Since it would be impossible for all Scotch-Irish people to bear
names distinctive of Ulster, and since thousands of them certainly had
truly Scottish names, it might be contended that the just estimate of
the Scotch-Irish element in the population of 1790 would be 14.3 per
cent. - combining the Scotch and Ulster names.
"Using the lowest figure suggested (6.7 per cent.), this would give
a Scotch-Irish total of 21,554. Using the figure of 14.3 per cent.,
the total would be 453,655. Using the highest figure suggested (16.6
per cent.,), the total would be 528,731. It would be safe to say only
that considerably more than a quarter of a million Americans in 1790
had Scotch-Irish ancestry. Certainly this element, next to English,
was the largest nationality group in the country, with Germans next."
THE SOUTHERN IRISH WERE NOT THERE
It should be pointed out that Southern Irishmen, contrary to their
avid exponents, could have made no vital contribution to American
Independence.
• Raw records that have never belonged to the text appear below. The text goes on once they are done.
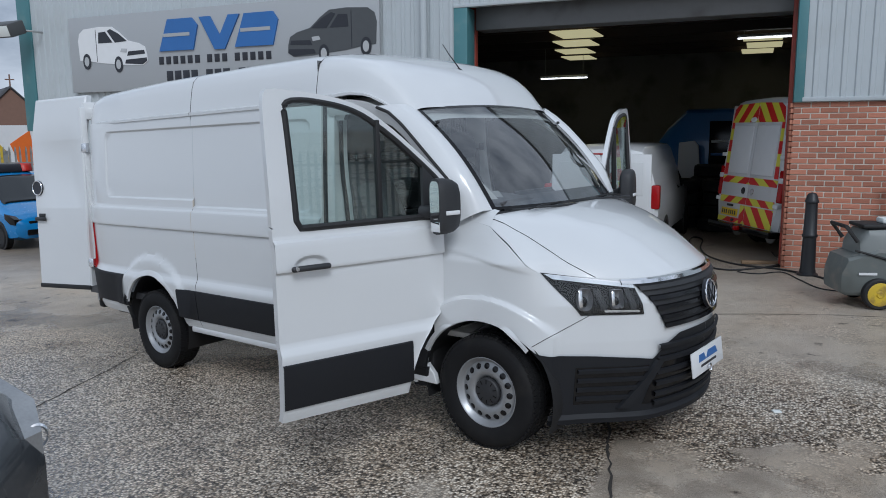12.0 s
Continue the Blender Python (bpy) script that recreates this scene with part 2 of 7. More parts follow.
def ground_material():
    """Worn concrete: pale slabs, exposed dark and light aggregate, damp dark patches."""
    m = bpy.data.materials.new("worn yard concrete")
    m.use_nodes = True
    nt = m.node_tree
    b = nt.nodes["Principled BSDF"]
    tc = nt.nodes.new("ShaderNodeTexCoord")

    def noisy(sc, det=6.0, rough=0.6):
        n = nt.nodes.new("ShaderNodeTexNoise")
        n.inputs["Scale"].default_value, n.inputs["Detail"].default_value, n.inputs["Roughness"].default_value = sc, det, rough
        nt.links.new(tc.outputs["Object"], n.inputs["Vector"])
        return n.outputs["Fac"]

    def ranged(src, lo, hi, a=0.0, c=1.0):
        r = nt.nodes.new("ShaderNodeMapRange")
        for k, v in zip(range(1, 5), (lo, hi, a, c)):
            r.inputs[k].default_value = v
        nt.links.new(src, r.inputs[0])
        return r.outputs[0]

    def mixed(fac, a, c, mode="MIX"):
        x = nt.nodes.new("ShaderNodeMixRGB")
        x.blend_type = mode
        if isinstance(fac, float):
            x.inputs[0].default_value = fac
        else:
            nt.links.new(fac, x.inputs[0])
        for k, v in ((1, a), (2, c)):
            if isinstance(v, tuple):
                x.inputs[k].default_value = (*v, 1)
            else:
                nt.links.new(v, x.inputs[k])
        return x.outputs[0]

    def mul(a, c):
        q = nt.nodes.new("ShaderNodeMath")
        q.operation = "MULTIPLY"
        for k, v in ((0, a), (1, c)):
            if isinstance(v, float):
                q.inputs[k].default_value = v
            else:
                nt.links.new(v, q.inputs[k])
        return q.outputs[0]

    vor = nt.nodes.new("ShaderNodeTexVoronoi")
    vor.inputs["Scale"].default_value = 56.0
    nt.links.new(tc.outputs["Object"], vor.inputs["Vector"])
    # palest stones run to near white: wet glints are put into their colour
    stones = nt.nodes.new("ShaderNodeValToRGB")
    e = stones.color_ramp.elements
    e[0].position, e[0].color = 0.10, (0.11, 0.095, 0.08, 1)
    e[1].position, e[1].color = 0.80, (1.0, 0.93, 0.83, 1)
    k = stones.color_ramp.elements.new(0.45)
    k.color = (0.72, 0.63, 0.52, 1)
    sep = nt.nodes.new("ShaderNodeSeparateColor")
    nt.links.new(vor.outputs["Color"], sep.inputs[0])
    nt.links.new(sep.outputs[0], stones.inputs[0])
    gapf = nt.nodes.new("ShaderNodeValToRGB")
    gapf.color_ramp.elements[0].position, gapf.color_ramp.elements[0].color = 0.30, (1, 1, 1, 1)
    gapf.color_ramp.elements[1].position, gapf.color_ramp.elements[1].color = 0.68, (0.30, 0.275, 0.245, 1)
    nt.links.new(vor.outputs["Distance"], gapf.inputs[0])
    stone_col = mixed(1.0, stones.outputs[0], gapf.outputs[0], "MULTIPLY")
    smooth = mixed(noisy(1.1), (0.52, 0.465, 0.40), (0.72, 0.65, 0.56))
    smooth = mixed(ranged(noisy(240, 2.0), 0.35, 0.7, 0.0, 0.35), smooth, (0.10, 0.09, 0.08))
    # exposed aggregate in the slab that the van stands on
    worn = ranged(noisy(0.9, 7.0), 0.36, 0.50)
    pos = nt.nodes.new("ShaderNodeSeparateXYZ")
    nt.links.new(tc.outputs["Object"], pos.inputs[0])
    yard = mul(ranged(pos.outputs[1], 1.9, 0.6), ranged(pos.outputs[0], -9.0, -5.2, 0.55, 1.0))
    # the bare slab ahead of the van, past the joint, with a frayed edge
    fray = nt.nodes.new("ShaderNodeMath")
    fray.operation = "ADD"
    nt.links.new(pos.outputs[1], fray.inputs[0])
    nt.links.new(ranged(noisy(1.3, 8.0), 0.3, 0.7, -0.7, 0.7), fray.inputs[1])
    bare = mul(ranged(fray.outputs[0], -0.35, -0.55), ranged(pos.outputs[0], 0.42, 0.47))
    left = nt.nodes.new("ShaderNodeMath")
    left.operation = "SUBTRACT"
    left.inputs[0].default_value = 1.0
    nt.links.new(bare, left.inputs[1])
    agg = mul(mul(ranged(noisy(0.7, 8.0), 0.30, 0.42), yard), left.outputs[0])
    far = mul(ranged(noisy(1.7, 8.0), 0.5, 0.62), 0.45)
    mx = nt.nodes.new("ShaderNodeMath")
    mx.operation = "MAXIMUM"
    nt.links.new(agg, mx.inputs[0])
    nt.links.new(far, mx.inputs[1])
    agg = mx.outputs[0]
    col = mixed(agg, smooth, stone_col)
    col = mixed(mul(ranged(noisy(0.35, 5.0), 0.35, 0.65), 0.45), col, mixed(1.0, col, (1.35, 1.22, 1.02), "MULTIPLY"))
    col = mixed(mul(ranged(noisy(2.3, 7.0), 0.52, 0.66), 0.35), col, mixed(1.0, col, (0.55, 0.52, 0.5), "MULTIPLY"))
    damp = ranged(noisy(0.55, 8.0, 0.62), 0.52, 0.60)
    near = mul(ranged(pos.outputs[1], 3.2, 1.5), damp)
    col = mixed(mul(near, 0.36), col, (0.035, 0.032, 0.03))
    spots = mul(ranged(noisy(3.2, 6.0), 0.64, 0.70), 0.8)
    col = mixed(spots, col, (0.06, 0.05, 0.042))
    # base colour nearly halved towards and inside the workshop, to hold its brightness down
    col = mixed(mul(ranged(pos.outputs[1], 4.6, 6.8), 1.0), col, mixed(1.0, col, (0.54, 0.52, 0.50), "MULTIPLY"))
    # broad brown staining, and a thin film of water on the low side of the slab
    col = mixed(mul(ranged(noisy(0.8, 9.0, 0.7), 0.42, 0.62), 0.45), col, mixed(1.0, col, (0.66, 0.57, 0.48), "MULTIPLY"))
    film = mul(mul(ranged(pos.outputs[0], 0.2, -2.2), ranged(pos.outputs[1], 0.4, -0.8)), ranged(noisy(1.2, 6.0), 0.30, 0.60, 0.35, 1.0))
    nt.links.new(mul(film, 1.0), b.inputs["Coat Weight"])
    b.inputs["Coat Roughness"].default_value = 0.22
    b.inputs["Coat IOR"].default_value = 1.95
    nt.links.new(col, b.inputs["Base Color"])
    nt.links.new(ranged(near, 0.0, 1.0, 0.34, 0.17), b.inputs["Roughness"])
    dist = nt.nodes.new("ShaderNodeMixRGB")
    bp = nt.nodes.new("ShaderNodeBump")
    bp.inputs["Strength"].default_value, bp.inputs["Distance"].default_value = 1.0, 0.016
    nt.links.new(agg, dist.inputs[0])
    nt.links.new(noisy(120, 4.0), dist.inputs[1])
    inv = nt.nodes.new("ShaderNodeMath")
    inv.operation = "SUBTRACT"
    inv.inputs[0].default_value = 1.0
    nt.links.new(vor.outputs["Distance"], inv.inputs[1])
    nt.links.new(inv.outputs[0], dist.inputs[2])
    nt.links.new(dist.outputs[0], bp.inputs["Height"])
    nt.links.new(bp.outputs[0], b.inputs["Normal"])
    skin_ = nt.nodes.new("ShaderNodeBump")
    skin_.inputs["Strength"].default_value, skin_.inputs["Distance"].default_value = 0.55, 0.012
    nt.links.new(dist.outputs[0], skin_.inputs["Height"])
    nt.links.new(skin_.outputs[0], b.inputs["Coat Normal"])
    return m


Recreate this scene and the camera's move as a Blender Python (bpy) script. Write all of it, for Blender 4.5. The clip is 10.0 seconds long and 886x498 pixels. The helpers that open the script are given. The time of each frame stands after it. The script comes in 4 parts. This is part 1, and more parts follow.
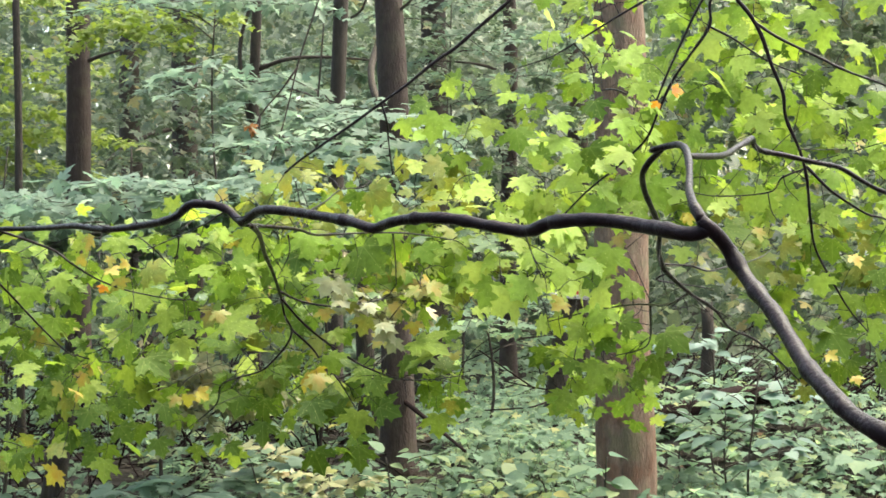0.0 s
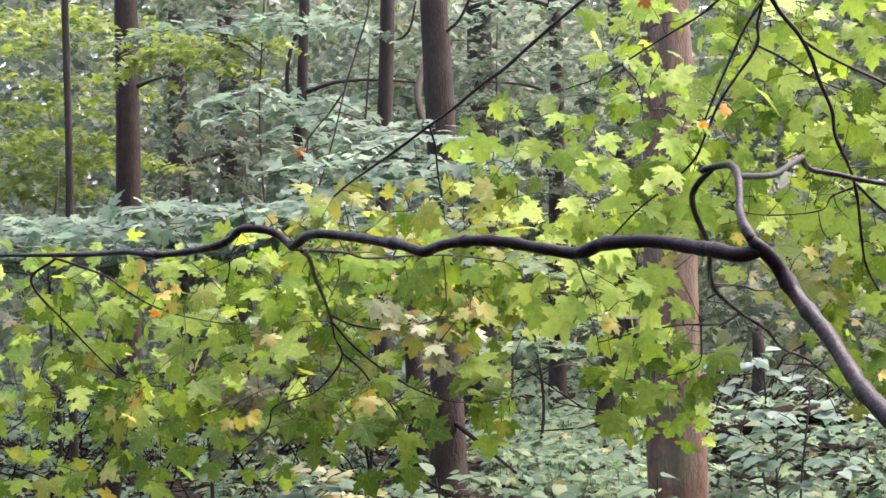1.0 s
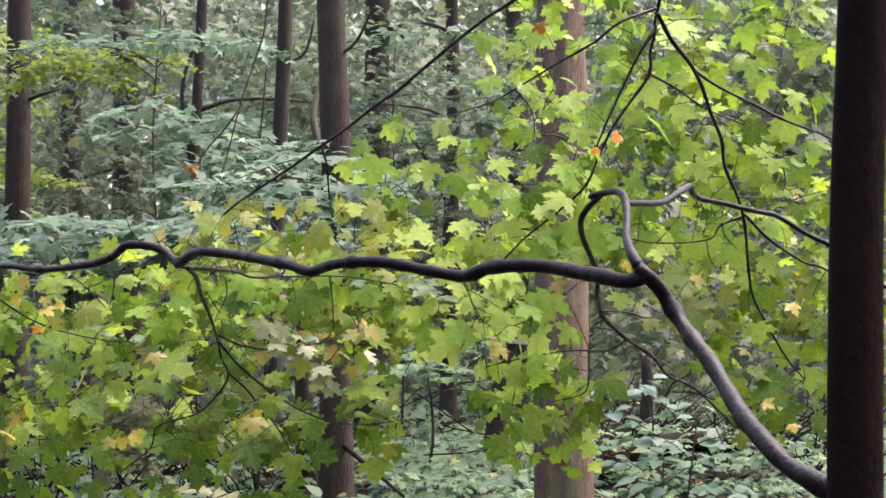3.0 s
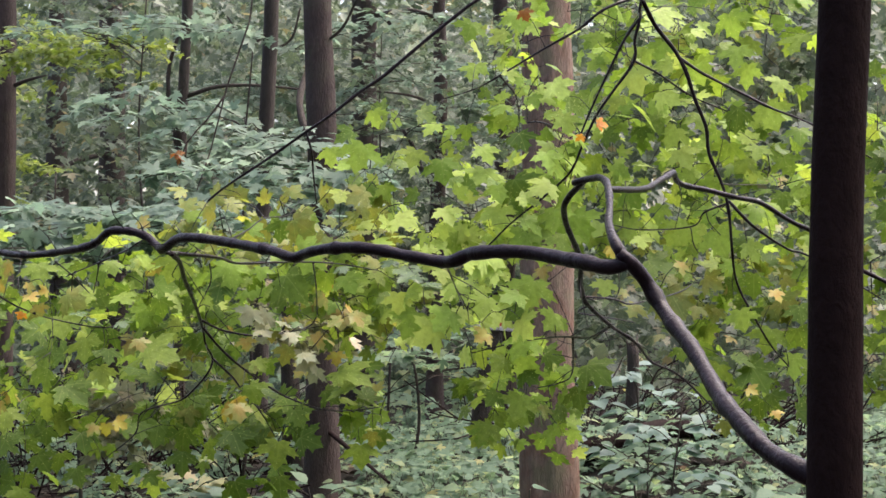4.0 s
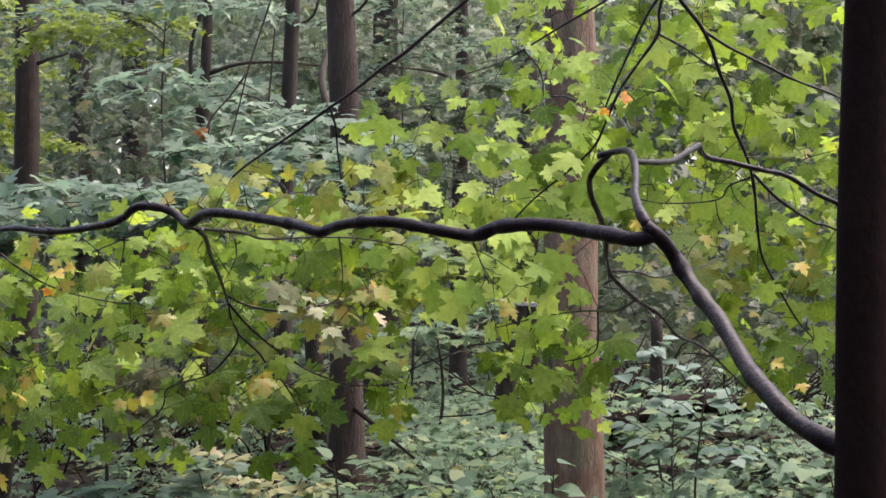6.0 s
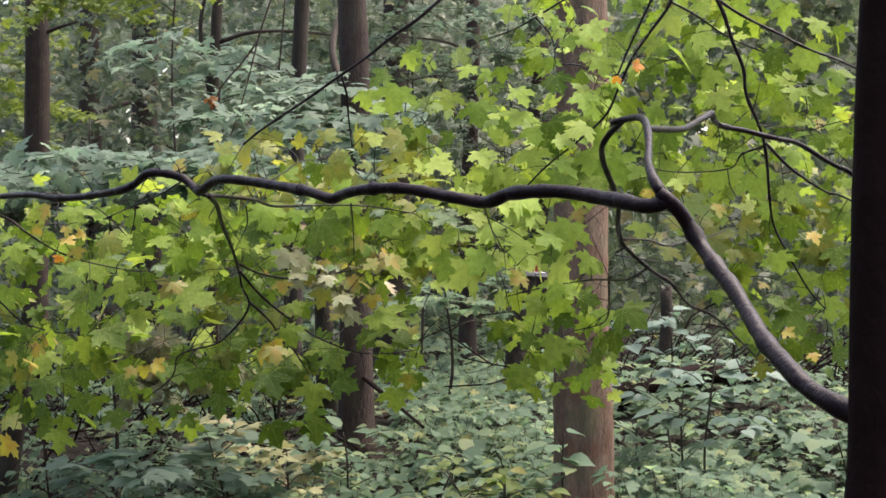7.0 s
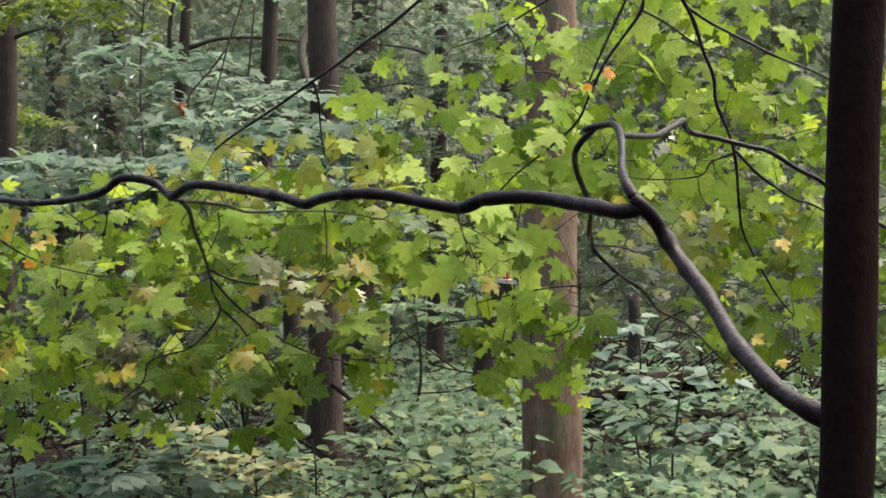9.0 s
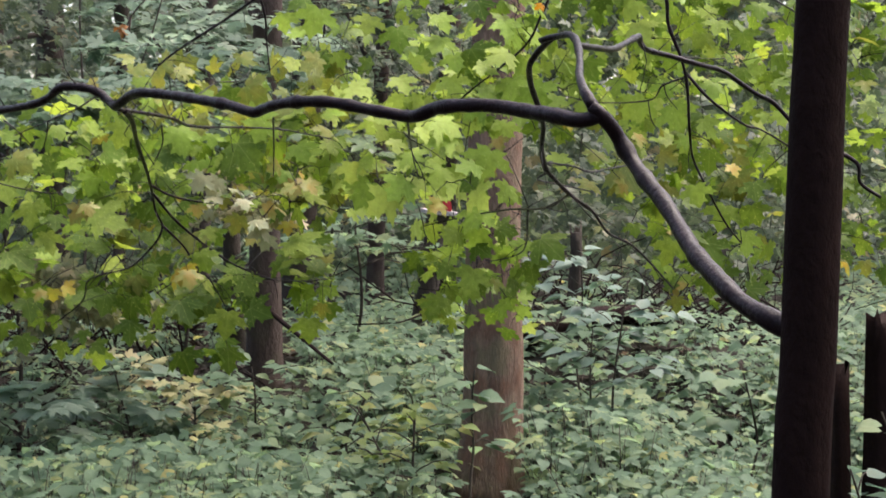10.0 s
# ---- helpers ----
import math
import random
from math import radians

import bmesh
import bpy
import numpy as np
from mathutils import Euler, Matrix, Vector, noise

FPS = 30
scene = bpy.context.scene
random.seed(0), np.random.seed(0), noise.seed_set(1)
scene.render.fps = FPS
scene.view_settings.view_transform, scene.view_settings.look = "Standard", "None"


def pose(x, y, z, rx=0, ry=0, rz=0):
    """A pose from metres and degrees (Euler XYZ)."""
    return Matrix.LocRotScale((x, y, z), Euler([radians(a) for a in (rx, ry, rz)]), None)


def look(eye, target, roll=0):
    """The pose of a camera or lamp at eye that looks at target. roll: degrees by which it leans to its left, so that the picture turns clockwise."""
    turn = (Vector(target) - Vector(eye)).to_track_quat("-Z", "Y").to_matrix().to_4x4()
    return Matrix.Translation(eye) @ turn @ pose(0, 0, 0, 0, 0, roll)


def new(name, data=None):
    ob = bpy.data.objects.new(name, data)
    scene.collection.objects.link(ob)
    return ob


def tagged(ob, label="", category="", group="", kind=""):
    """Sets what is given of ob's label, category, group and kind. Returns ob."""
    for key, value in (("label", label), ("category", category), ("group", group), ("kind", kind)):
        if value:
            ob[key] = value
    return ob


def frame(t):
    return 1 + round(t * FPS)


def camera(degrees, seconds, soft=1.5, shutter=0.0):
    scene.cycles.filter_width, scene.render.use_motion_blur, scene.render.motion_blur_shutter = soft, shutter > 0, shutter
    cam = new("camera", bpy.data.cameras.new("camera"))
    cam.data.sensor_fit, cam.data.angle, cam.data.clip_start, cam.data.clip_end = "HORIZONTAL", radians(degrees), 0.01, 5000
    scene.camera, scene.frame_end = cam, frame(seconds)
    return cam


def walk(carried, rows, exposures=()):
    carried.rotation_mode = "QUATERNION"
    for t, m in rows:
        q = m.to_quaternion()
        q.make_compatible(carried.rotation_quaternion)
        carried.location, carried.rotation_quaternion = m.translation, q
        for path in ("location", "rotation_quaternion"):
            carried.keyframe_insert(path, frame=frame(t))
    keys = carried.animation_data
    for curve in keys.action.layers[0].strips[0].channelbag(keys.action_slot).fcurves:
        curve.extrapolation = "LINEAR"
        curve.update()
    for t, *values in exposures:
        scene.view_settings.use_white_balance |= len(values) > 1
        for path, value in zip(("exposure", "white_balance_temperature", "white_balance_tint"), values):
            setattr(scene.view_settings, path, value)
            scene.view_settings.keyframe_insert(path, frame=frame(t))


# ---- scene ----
cam = camera(29.0, 10.0, soft=1.6, shutter=0.3)
PATH = [
    (0, -0.0152, -0.0082, 1.6015, 90.660, 0.510, 2.104),
    (0.5, -0.0211, -0.0181, 1.6054, 91.197, 0.853, 3.136),
    (1, -0.0201, -0.0156, 1.6063, 91.370, 1.034, 3.704),
    (1.5, -0.0161, -0.0154, 1.6065, 91.501, 1.199, 3.294),
    (2, -0.0145, -0.0001, 1.6032, 90.997, 1.114, 2.589),
    (2.5, -0.0074, 0.0095, 1.6041, 91.629, -0.167, 1.354),
    (2.7, -0.0074, 0.0095, 1.6041, 92.179, -0.150, 0.769),
    (3.8, 0.0031, 0.0053, 1.6013, 91.717, -0.132, -0.323),
    (4, 0.0031, 0.0053, 1.6013, 91.679, -0.133, -0.267),
    (4.5, 0.0000, -0.0000, 1.6000, 91.500, 0.000, -0.000),
    (5, -0.0008, -0.0007, 1.5977, 91.063, 0.140, 0.309),
    (5.2, -0.0016, 0.0001, 1.5973, 90.950, 0.138, 0.441),
    (6.3, -0.0053, 0.0038, 1.5951, 90.851, 0.121, 0.511),
    (6.5, -0.0061, 0.0046, 1.5947, 90.643, 0.120, 0.606),
    (7, -0.0101, 0.0101, 1.5872, 89.922, -0.055, 0.786),
    (7.5, -0.0092, 0.0169, 1.5833, 89.528, -0.208, 0.981),
    (8, -0.0111, 0.0064, 1.5879, 90.204, -0.339, 0.790),
    (8.5, -0.0114, 0.0035, 1.5844, 89.813, 0.151, 0.338),
    (9, -0.0238, -0.0013, 1.5827, 90.183, -0.196, -0.323),
    (9.5, -0.0382, -0.0074, 1.5701, 89.541, -0.413, -1.243),
    (10, -0.0473, 0.0667, 1.5272, 88.159, -1.040, -2.363),
]
walk(cam, [(t, pose(x, y, z, rx, ry, rz)) for t, x, y, z, rx, ry, rz in PATH],
     exposures=[(0.0, 3.08, 6900, -2), (0.6, 3.05, 6600, 10), (1.2, 3.03, 6500, 19), (2.5, 3.00, 6500, 19), (2.7, 2.90, 6500, 18), (3.9, 2.55, 6500, 15), (4.5, 2.47, 6500, 15), (6.5, 2.45, 6600, 14), (7.0, 2.44, 6700, 12),
                (7.5, 2.44, 7000, 7), (8.0, 2.43, 7600, -4), (8.5, 2.43, 7050, 5), (9.0, 2.41, 7000, 4), (9.5, 2.40, 6850, 9), (10.0, 2.42, 6650, 12)])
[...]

Simply because they were not there. Emigration to USA
from Southern Ireland in the real sense did not commence until the
19th century.
It is an undisputed fact that the first Roman Catholic bishop in
America was not consecrated until nearly ten years after the last
battle of the War of Independence. Arthur Young, writing in 1780,
declared:
"The Catholics never went: they seem not only tied to the country,
but almost to the parish in which their ancestors lived."